<<<<

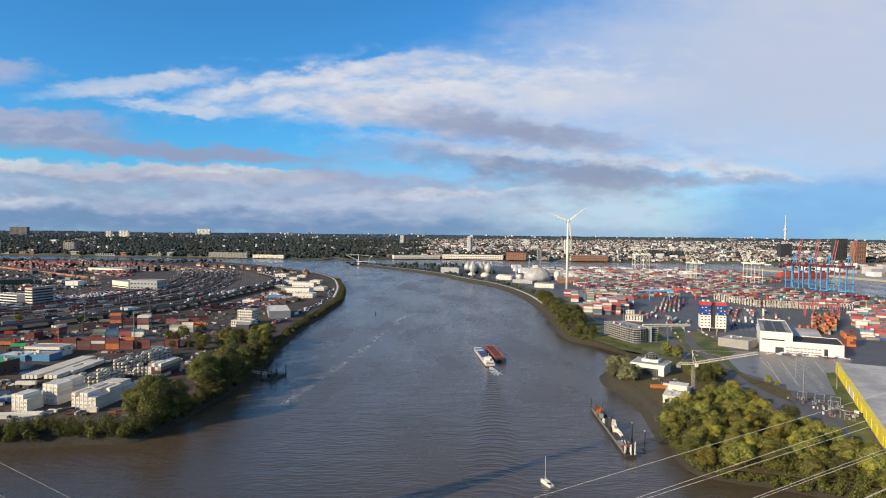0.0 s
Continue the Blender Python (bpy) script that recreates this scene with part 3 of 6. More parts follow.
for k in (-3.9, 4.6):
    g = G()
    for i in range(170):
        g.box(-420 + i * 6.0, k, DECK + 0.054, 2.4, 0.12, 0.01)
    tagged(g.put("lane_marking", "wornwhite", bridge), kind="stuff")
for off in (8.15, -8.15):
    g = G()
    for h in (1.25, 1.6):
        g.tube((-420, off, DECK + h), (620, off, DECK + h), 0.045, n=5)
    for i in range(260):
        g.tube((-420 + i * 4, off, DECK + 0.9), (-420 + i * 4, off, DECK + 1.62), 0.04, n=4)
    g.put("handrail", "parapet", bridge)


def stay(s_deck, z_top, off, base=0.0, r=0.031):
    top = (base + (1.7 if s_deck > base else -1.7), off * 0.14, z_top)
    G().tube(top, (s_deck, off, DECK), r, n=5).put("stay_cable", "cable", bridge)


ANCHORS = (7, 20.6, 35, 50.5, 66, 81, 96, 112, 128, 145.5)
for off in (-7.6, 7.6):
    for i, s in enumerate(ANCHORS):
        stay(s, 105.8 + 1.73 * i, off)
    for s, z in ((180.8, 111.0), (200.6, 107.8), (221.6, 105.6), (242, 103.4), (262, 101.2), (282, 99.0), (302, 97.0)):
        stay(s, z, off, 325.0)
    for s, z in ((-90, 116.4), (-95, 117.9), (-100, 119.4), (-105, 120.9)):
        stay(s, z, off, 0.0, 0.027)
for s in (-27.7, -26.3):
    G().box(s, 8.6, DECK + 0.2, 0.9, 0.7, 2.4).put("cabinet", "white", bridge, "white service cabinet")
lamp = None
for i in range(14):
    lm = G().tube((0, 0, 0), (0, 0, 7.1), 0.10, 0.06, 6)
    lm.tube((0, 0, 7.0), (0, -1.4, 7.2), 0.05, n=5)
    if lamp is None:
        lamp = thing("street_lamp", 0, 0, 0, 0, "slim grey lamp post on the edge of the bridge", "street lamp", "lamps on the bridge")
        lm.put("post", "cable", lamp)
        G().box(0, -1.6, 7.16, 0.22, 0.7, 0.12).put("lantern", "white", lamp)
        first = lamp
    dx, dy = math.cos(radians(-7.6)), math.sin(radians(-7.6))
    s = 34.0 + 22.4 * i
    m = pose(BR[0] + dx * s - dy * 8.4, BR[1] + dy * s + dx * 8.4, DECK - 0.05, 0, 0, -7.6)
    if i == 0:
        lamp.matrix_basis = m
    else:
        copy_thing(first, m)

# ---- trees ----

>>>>

**Description of the task**
Print the listing above in full, exactly as written. Omit any pictures.

**Task response**
0.0 s
Continue the Blender Python (bpy) script that recreates this scene with part 3 of 6. More parts follow.
for k in (-3.9, 4.6):
    g = G()
    for i in range(170):
        g.box(-420 + i * 6.0, k, DECK + 0.054, 2.4, 0.12, 0.01)
    tagged(g.put("lane_marking", "wornwhite", bridge), kind="stuff")
for off in (8.15, -8.15):
    g = G()
    for h in (1.25, 1.6):
        g.tube((-420, off, DECK + h), (620, off, DECK + h), 0.045, n=5)
    for i in range(260):
        g.tube((-420 + i * 4, off, DECK + 0.9), (-420 + i * 4, off, DECK + 1.62), 0.04, n=4)
    g.put("handrail", "parapet", bridge)


def stay(s_deck, z_top, off, base=0.0, r=0.031):
    top = (base + (1.7 if s_deck > base else -1.7), off * 0.14, z_top)
    G().tube(top, (s_deck, off, DECK), r, n=5).put("stay_cable", "cable", bridge)


ANCHORS = (7, 20.6, 35, 50.5, 66, 81, 96, 112, 128, 145.5)
for off in (-7.6, 7.6):
    for i, s in enumerate(ANCHORS):
        stay(s, 105.8 + 1.73 * i, off)
    for s, z in ((180.8, 111.0), (200.6, 107.8), (221.6, 105.6), (242, 103.4), (262, 101.2), (282, 99.0), (302, 97.0)):
        stay(s, z, off, 325.0)
    for s, z in ((-90, 116.4), (-95, 117.9), (-100, 119.4), (-105, 120.9)):
        stay(s, z, off, 0.0, 0.027)
for s in (-27.7, -26.3):
    G().box(s, 8.6, DECK + 0.2, 0.9, 0.7, 2.4).put("cabinet", "white", bridge, "white service cabinet")
lamp = None
for i in range(14):
    lm = G().tube((0, 0, 0), (0, 0, 7.1), 0.10, 0.06, 6)
    lm.tube((0, 0, 7.0), (0, -1.4, 7.2), 0.05, n=5)
    if lamp is None:
        lamp = thing("street_lamp", 0, 0, 0, 0, "slim grey lamp post on the edge of the bridge", "street lamp", "lamps on the bridge")
        lm.put("post", "cable", lamp)
        G().box(0, -1.6, 7.16, 0.22, 0.7, 0.12).put("lantern", "white", lamp)
        first = lamp
    dx, dy = math.cos(radians(-7.6)), math.sin(radians(-7.6))
    s = 34.0 + 22.4 * i
    m = pose(BR[0] + dx * s - dy * 8.4, BR[1] + dy * s + dx * 8.4, DECK - 0.05, 0, 0, -7.6)
    if i == 0:
        lamp.matrix_basis = m
    else:
        copy_thing(first, m)

# ---- trees ----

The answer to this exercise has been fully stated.